To be clear, I’m confident that Cheney would have been defeated in a secret ballot. I’m not saying there’s a secret pro-Cheney or anti-Trump majority. But I’m pretty sure the vote wouldn’t have been as decisive as Kevin McCarthy and Donald Trump wanted. That’s why they didn’t take a recorded vote.

When asked why there wasn’t a recorded vote, Rep. Jim Jordan, a prime mover of Cheney’s ouster, said the voice vote was “overwhelming” and that “you can’t have a conference chair who recites Democrat talking points.”

A recorded public vote would have been a problem too. Even many of those who want Cheney out probably didn’t want to have to commit themselves to it publicly. Many who either oppose Cheney’s ouster or are uncomfortable with it would not want to be put on the spot to go on the record and risk Trump’s wrath.

The great law of legislative politics is safety in numbers. On most divisive issues, most backbenchers just want to stay out of the spotlight. The spotlight is dangerous.

Here’s how Rep. Ken Buck, who supported Cheney and opposed her ouster put it. “I would say it was probably three quarters-one quarters. I mean, it’s obviously a voice vote, so some people screamed louder than others.”

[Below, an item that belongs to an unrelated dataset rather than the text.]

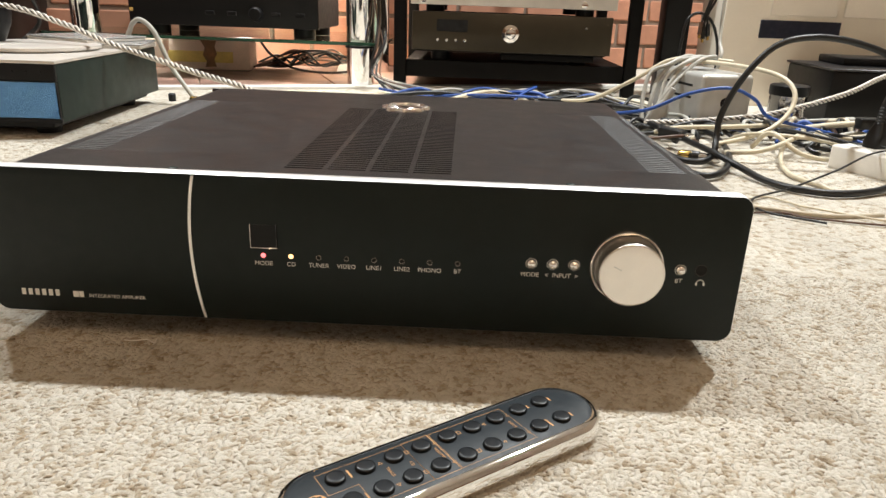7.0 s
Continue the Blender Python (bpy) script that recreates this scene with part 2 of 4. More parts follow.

And why no recorded vote? Again he captures it: “I think people want to move on, frankly. They wanted to adjourn quickly. And so they weren’t looking forward to a recorded vote. And it was obvious that the vote was, I don’t know how many times you’ve been in a room where, you know, 100 people say yes, one person says no, and the person who says no asks for a vote, it’s kind of bad. You know, the air comes out of the balloon…. it was unnecessary, even the people who voted no felt it was unnecessary, it wasn’t going to change the outcome.”

In a way today’s decision just tells us what we already know. Congressional Republicans are cowards, privately deeply concerned, public emphatically loyal. The Trump GOP, which is to say the GOP, is led with fraud and intimidation. We’ve been hearing for years that privately Republicans are very concerned about this or that Trump tweet, or wish he did this or that differently. In public, they declare unbending allegiance. It’s a party organized around deceit and cowardice.

For Democrats this is a clear signal that the situation in the GOP caucus and the GOP generally is more brittle that Republicans let on. Reporters would do well to focus on that too.